>> start Given data

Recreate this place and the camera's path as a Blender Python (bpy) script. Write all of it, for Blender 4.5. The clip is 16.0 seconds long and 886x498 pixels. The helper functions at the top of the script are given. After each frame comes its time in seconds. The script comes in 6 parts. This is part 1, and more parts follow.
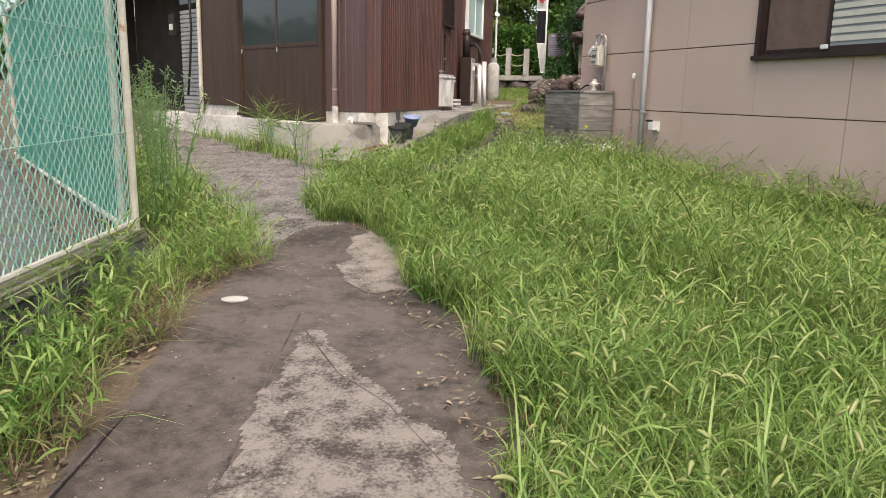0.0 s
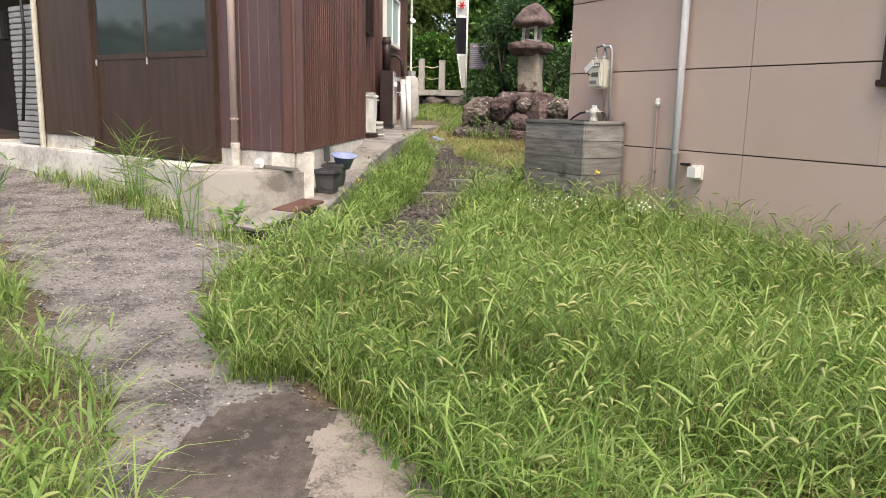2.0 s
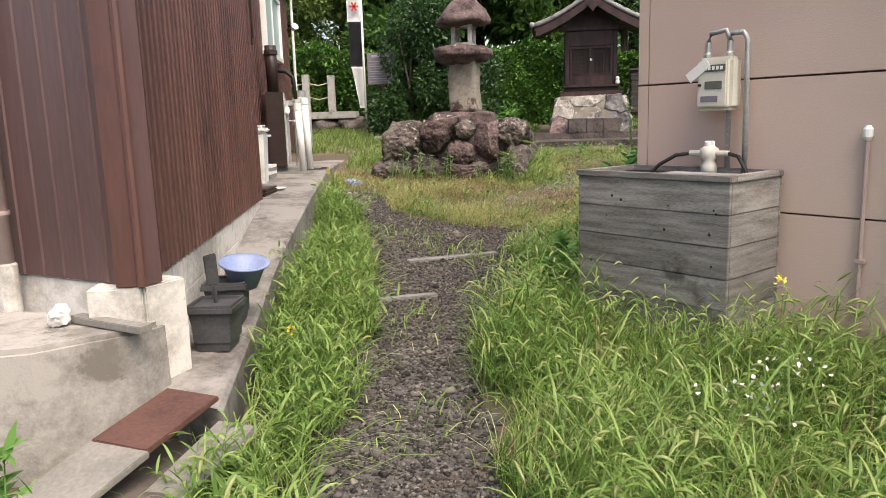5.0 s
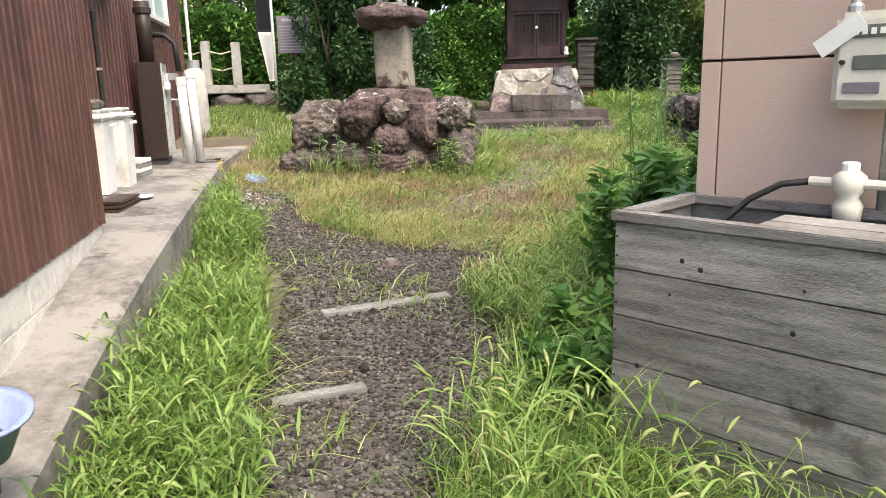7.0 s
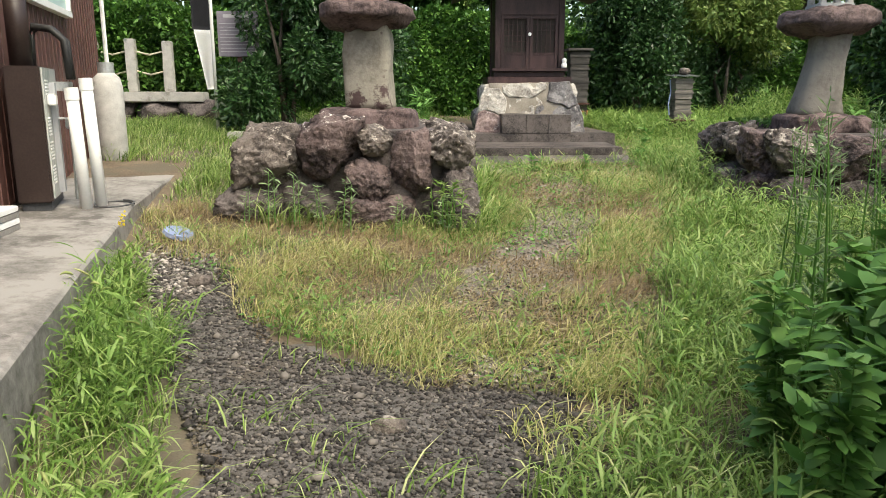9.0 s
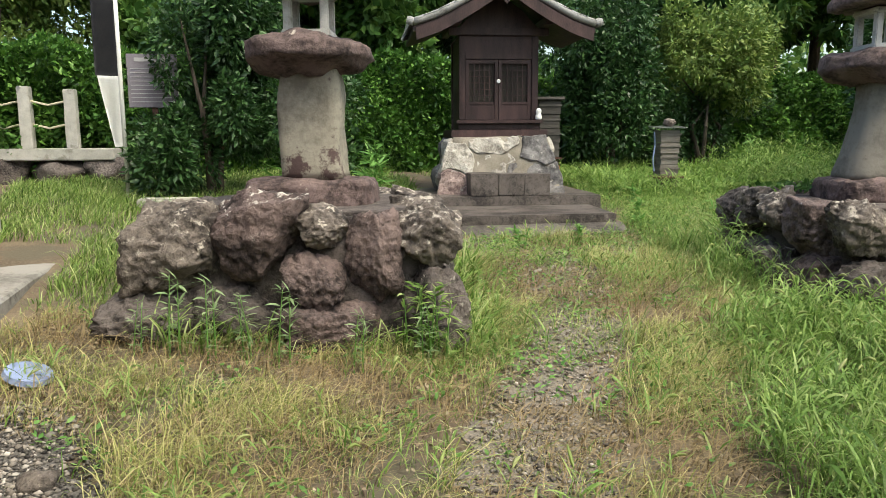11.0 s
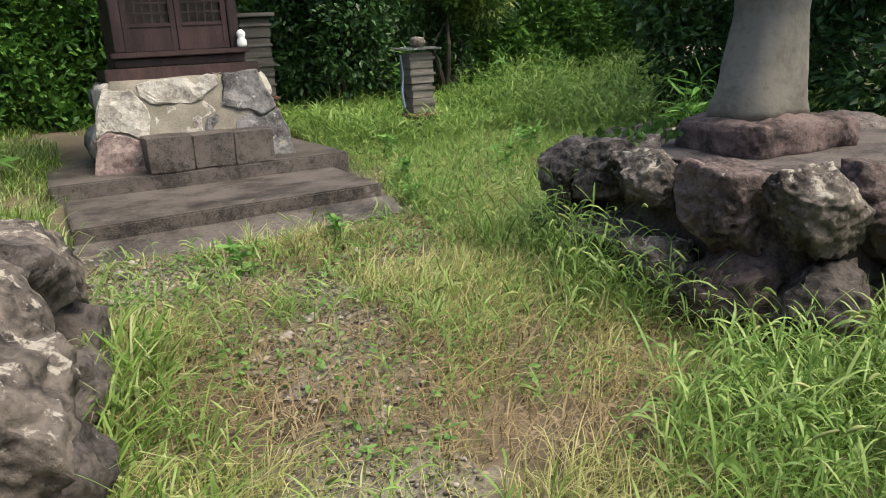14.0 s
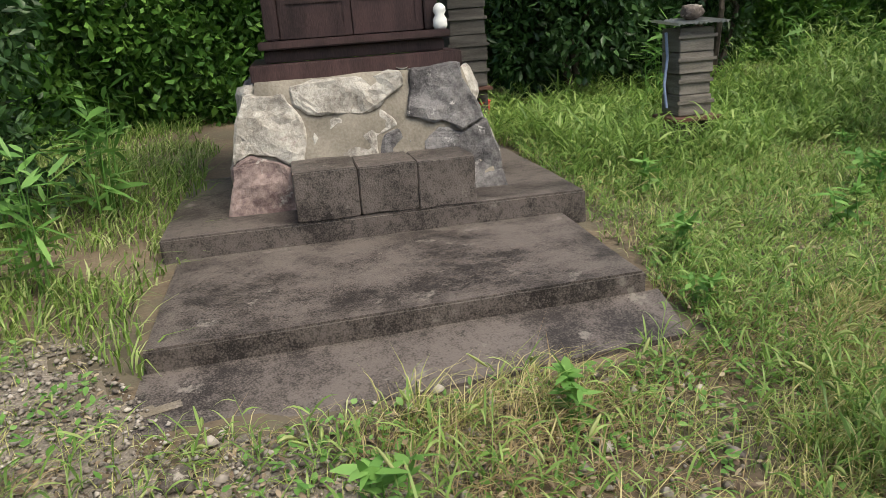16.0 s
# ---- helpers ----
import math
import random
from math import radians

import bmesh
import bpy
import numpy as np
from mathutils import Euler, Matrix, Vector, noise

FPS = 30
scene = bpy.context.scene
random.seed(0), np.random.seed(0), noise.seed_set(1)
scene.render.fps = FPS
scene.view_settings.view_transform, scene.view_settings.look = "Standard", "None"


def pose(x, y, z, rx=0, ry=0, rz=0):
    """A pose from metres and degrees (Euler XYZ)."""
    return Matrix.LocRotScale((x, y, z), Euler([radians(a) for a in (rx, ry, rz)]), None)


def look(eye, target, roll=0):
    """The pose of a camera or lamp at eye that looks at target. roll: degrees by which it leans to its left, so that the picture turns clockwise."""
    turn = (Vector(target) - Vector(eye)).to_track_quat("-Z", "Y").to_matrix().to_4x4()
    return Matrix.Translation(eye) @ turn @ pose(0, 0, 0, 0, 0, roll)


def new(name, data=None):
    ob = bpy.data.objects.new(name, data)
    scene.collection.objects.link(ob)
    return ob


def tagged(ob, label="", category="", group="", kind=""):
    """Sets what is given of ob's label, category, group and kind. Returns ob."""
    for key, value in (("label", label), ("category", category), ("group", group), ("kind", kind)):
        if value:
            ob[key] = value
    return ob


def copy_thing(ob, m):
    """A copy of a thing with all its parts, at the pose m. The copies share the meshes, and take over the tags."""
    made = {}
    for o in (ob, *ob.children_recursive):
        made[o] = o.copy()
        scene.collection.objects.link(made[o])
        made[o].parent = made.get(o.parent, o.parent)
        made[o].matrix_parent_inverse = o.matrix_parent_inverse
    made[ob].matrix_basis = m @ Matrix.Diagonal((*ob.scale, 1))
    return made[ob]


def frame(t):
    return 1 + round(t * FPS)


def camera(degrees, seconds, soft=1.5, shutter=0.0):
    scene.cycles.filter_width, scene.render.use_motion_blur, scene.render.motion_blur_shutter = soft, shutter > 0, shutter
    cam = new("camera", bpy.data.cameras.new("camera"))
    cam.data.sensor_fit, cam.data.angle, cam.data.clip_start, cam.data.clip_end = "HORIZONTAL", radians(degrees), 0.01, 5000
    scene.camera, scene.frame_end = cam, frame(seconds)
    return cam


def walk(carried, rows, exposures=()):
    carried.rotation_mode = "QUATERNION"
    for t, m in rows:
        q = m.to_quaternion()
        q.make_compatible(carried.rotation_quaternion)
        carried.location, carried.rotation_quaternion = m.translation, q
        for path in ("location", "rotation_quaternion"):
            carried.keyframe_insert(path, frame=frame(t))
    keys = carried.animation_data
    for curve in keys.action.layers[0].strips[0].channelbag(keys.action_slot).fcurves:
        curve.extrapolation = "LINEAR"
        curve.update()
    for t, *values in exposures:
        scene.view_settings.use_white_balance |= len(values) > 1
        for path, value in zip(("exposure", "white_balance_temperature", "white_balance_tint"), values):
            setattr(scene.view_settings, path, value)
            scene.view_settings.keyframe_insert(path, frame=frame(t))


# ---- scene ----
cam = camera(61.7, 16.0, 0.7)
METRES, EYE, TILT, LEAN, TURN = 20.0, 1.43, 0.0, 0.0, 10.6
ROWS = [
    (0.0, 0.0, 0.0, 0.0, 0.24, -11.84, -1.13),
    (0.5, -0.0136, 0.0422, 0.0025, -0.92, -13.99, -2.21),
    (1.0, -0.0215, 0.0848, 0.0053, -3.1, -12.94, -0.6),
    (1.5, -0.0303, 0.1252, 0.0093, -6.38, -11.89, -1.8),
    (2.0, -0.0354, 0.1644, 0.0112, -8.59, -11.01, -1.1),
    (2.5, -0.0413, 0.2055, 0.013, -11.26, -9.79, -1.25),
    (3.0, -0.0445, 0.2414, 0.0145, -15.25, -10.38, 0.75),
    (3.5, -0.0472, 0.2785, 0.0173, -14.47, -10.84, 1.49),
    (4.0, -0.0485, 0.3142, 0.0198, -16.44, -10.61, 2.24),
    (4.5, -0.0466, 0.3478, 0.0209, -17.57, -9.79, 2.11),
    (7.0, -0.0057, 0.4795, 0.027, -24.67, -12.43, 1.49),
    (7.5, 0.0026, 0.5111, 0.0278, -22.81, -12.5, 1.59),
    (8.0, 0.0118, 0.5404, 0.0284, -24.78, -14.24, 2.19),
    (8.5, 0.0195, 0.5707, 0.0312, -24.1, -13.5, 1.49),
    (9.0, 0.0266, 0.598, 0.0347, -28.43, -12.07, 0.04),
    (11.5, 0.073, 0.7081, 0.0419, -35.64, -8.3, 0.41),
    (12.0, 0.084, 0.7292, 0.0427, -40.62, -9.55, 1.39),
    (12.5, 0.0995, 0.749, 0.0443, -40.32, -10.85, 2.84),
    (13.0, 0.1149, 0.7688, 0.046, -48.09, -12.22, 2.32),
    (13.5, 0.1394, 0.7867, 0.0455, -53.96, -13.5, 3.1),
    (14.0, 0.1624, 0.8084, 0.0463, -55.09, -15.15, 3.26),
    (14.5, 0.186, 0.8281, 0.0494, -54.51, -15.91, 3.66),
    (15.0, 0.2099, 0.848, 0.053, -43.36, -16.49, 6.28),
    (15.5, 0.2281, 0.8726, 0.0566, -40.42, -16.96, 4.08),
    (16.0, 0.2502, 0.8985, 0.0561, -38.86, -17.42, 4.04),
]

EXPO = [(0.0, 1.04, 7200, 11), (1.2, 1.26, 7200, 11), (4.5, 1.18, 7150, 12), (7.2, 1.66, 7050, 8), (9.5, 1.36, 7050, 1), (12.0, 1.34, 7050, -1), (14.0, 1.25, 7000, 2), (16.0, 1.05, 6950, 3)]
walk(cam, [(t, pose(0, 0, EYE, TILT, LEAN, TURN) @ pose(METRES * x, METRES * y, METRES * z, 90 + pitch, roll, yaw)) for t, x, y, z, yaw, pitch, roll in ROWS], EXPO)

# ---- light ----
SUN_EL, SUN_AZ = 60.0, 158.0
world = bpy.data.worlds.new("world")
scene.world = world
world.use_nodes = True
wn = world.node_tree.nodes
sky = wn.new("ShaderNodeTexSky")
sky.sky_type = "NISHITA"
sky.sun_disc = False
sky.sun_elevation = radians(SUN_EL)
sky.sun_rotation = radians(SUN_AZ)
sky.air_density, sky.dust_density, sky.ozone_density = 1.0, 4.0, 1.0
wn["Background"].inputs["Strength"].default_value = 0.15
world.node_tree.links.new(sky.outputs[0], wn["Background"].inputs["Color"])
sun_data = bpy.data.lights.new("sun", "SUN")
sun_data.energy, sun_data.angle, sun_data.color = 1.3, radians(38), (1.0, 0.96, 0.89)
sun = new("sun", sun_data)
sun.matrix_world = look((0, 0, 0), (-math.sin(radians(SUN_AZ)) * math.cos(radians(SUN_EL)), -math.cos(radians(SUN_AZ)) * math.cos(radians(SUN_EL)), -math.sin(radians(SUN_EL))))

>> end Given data

# Problem requirements
Transcribe the whole listing exactly. Pictures stay out of your copy.

# Written solution
Recreate this place and the camera's path as a Blender Python (bpy) script. Write all of it, for Blender 4.5. The clip is 16.0 seconds long and 886x498 pixels. The helper functions at the top of the script are given. After each frame comes its time in seconds. The script comes in 6 parts. This is part 1, and more parts follow.
0.0 s
2.0 s
5.0 s
7.0 s
9.0 s
11.0 s
14.0 s
16.0 s
# ---- helpers ----
import math
import random
from math import radians

import bmesh
import bpy
import numpy as np
from mathutils import Euler, Matrix, Vector, noise

FPS = 30
scene = bpy.context.scene
random.seed(0), np.random.seed(0), noise.seed_set(1)
scene.render.fps = FPS
scene.view_settings.view_transform, scene.view_settings.look = "Standard", "None"


def pose(x, y, z, rx=0, ry=0, rz=0):
    """A pose from metres and degrees (Euler XYZ)."""
    return Matrix.LocRotScale((x, y, z), Euler([radians(a) for a in (rx, ry, rz)]), None)


def look(eye, target, roll=0):
    """The pose of a camera or lamp at eye that looks at target. roll: degrees by which it leans to its left, so that the picture turns clockwise."""
    turn = (Vector(target) - Vector(eye)).to_track_quat("-Z", "Y").to_matrix().to_4x4()
    return Matrix.Translation(eye) @ turn @ pose(0, 0, 0, 0, 0, roll)


def new(name, data=None):
    ob = bpy.data.objects.new(name, data)
    scene.collection.objects.link(ob)
    return ob


def tagged(ob, label="", category="", group="", kind=""):
    """Sets what is given of ob's label, category, group and kind. Returns ob."""
    for key, value in (("label", label), ("category", category), ("group", group), ("kind", kind)):
        if value:
            ob[key] = value
    return ob


def copy_thing(ob, m):
    """A copy of a thing with all its parts, at the pose m. The copies share the meshes, and take over the tags."""
    made = {}
    for o in (ob, *ob.children_recursive):
        made[o] = o.copy()
        scene.collection.objects.link(made[o])
        made[o].parent = made.get(o.parent, o.parent)
        made[o].matrix_parent_inverse = o.matrix_parent_inverse
    made[ob].matrix_basis = m @ Matrix.Diagonal((*ob.scale, 1))
    return made[ob]


def frame(t):
    return 1 + round(t * FPS)


def camera(degrees, seconds, soft=1.5, shutter=0.0):
    scene.cycles.filter_width, scene.render.use_motion_blur, scene.render.motion_blur_shutter = soft, shutter > 0, shutter
    cam = new("camera", bpy.data.cameras.new("camera"))
    cam.data.sensor_fit, cam.data.angle, cam.data.clip_start, cam.data.clip_end = "HORIZONTAL", radians(degrees), 0.01, 5000
    scene.camera, scene.frame_end = cam, frame(seconds)
    return cam


def walk(carried, rows, exposures=()):
    carried.rotation_mode = "QUATERNION"
    for t, m in rows:
        q = m.to_quaternion()
        q.make_compatible(carried.rotation_quaternion)
        carried.location, carried.rotation_quaternion = m.translation, q
        for path in ("location", "rotation_quaternion"):
            carried.keyframe_insert(path, frame=frame(t))
    keys = carried.animation_data
    for curve in keys.action.layers[0].strips[0].channelbag(keys.action_slot).fcurves:
        curve.extrapolation = "LINEAR"
        curve.update()
    for t, *values in exposures:
        scene.view_settings.use_white_balance |= len(values) > 1
        for path, value in zip(("exposure", "white_balance_temperature", "white_balance_tint"), values):
            setattr(scene.view_settings, path, value)
            scene.view_settings.keyframe_insert(path, frame=frame(t))


# ---- scene ----
cam = camera(61.7, 16.0, 0.7)
METRES, EYE, TILT, LEAN, TURN = 20.0, 1.43, 0.0, 0.0, 10.6
ROWS = [
    (0.0, 0.0, 0.0, 0.0, 0.24, -11.84, -1.13),
    (0.5, -0.0136, 0.0422, 0.0025, -0.92, -13.99, -2.21),
    (1.0, -0.0215, 0.0848, 0.0053, -3.1, -12.94, -0.6),
    (1.5, -0.0303, 0.1252, 0.0093, -6.38, -11.89, -1.8),
    (2.0, -0.0354, 0.1644, 0.0112, -8.59, -11.01, -1.1),
    (2.5, -0.0413, 0.2055, 0.013, -11.26, -9.79, -1.25),
    (3.0, -0.0445, 0.2414, 0.0145, -15.25, -10.38, 0.75),
    (3.5, -0.0472, 0.2785, 0.0173, -14.47, -10.84, 1.49),
    (4.0, -0.0485, 0.3142, 0.0198, -16.44, -10.61, 2.24),
    (4.5, -0.0466, 0.3478, 0.0209, -17.57, -9.79, 2.11),
    (7.0, -0.0057, 0.4795, 0.027, -24.67, -12.43, 1.49),
    (7.5, 0.0026, 0.5111, 0.0278, -22.81, -12.5, 1.59),
    (8.0, 0.0118, 0.5404, 0.0284, -24.78, -14.24, 2.19),
    (8.5, 0.0195, 0.5707, 0.0312, -24.1, -13.5, 1.49),
    (9.0, 0.0266, 0.598, 0.0347, -28.43, -12.07, 0.04),
    (11.5, 0.073, 0.7081, 0.0419, -35.64, -8.3, 0.41),
    (12.0, 0.084, 0.7292, 0.0427, -40.62, -9.55, 1.39),
    (12.5, 0.0995, 0.749, 0.0443, -40.32, -10.85, 2.84),
    (13.0, 0.1149, 0.7688, 0.046, -48.09, -12.22, 2.32),
    (13.5, 0.1394, 0.7867, 0.0455, -53.96, -13.5, 3.1),
    (14.0, 0.1624, 0.8084, 0.0463, -55.09, -15.15, 3.26),
    (14.5, 0.186, 0.8281, 0.0494, -54.51, -15.91, 3.66),
    (15.0, 0.2099, 0.848, 0.053, -43.36, -16.49, 6.28),
    (15.5, 0.2281, 0.8726, 0.0566, -40.42, -16.96, 4.08),
    (16.0, 0.2502, 0.8985, 0.0561, -38.86, -17.42, 4.04),
]

EXPO = [(0.0, 1.04, 7200, 11), (1.2, 1.26, 7200, 11), (4.5, 1.18, 7150, 12), (7.2, 1.66, 7050, 8), (9.5, 1.36, 7050, 1), (12.0, 1.34, 7050, -1), (14.0, 1.25, 7000, 2), (16.0, 1.05, 6950, 3)]
walk(cam, [(t, pose(0, 0, EYE, TILT, LEAN, TURN) @ pose(METRES * x, METRES * y, METRES * z, 90 + pitch, roll, yaw)) for t, x, y, z, yaw, pitch, roll in ROWS], EXPO)

# ---- light ----
SUN_EL, SUN_AZ = 60.0, 158.0
world = bpy.data.worlds.new("world")
scene.world = world
world.use_nodes = True
wn = world.node_tree.nodes
sky = wn.new("ShaderNodeTexSky")
sky.sky_type = "NISHITA"
sky.sun_disc = False
sky.sun_elevation = radians(SUN_EL)
sky.sun_rotation = radians(SUN_AZ)
sky.air_density, sky.dust_density, sky.ozone_density = 1.0, 4.0, 1.0
wn["Background"].inputs["Strength"].default_value = 0.15
world.node_tree.links.new(sky.outputs[0], wn["Background"].inputs["Color"])
sun_data = bpy.data.lights.new("sun", "SUN")
sun_data.energy, sun_data.angle, sun_data.color = 1.3, radians(38), (1.0, 0.96, 0.89)
sun = new("sun", sun_data)
sun.matrix_world = look((0, 0, 0), (-math.sin(radians(SUN_AZ)) * math.cos(radians(SUN_EL)), -math.cos(radians(SUN_AZ)) * math.cos(radians(SUN_EL)), -math.sin(radians(SUN_EL))))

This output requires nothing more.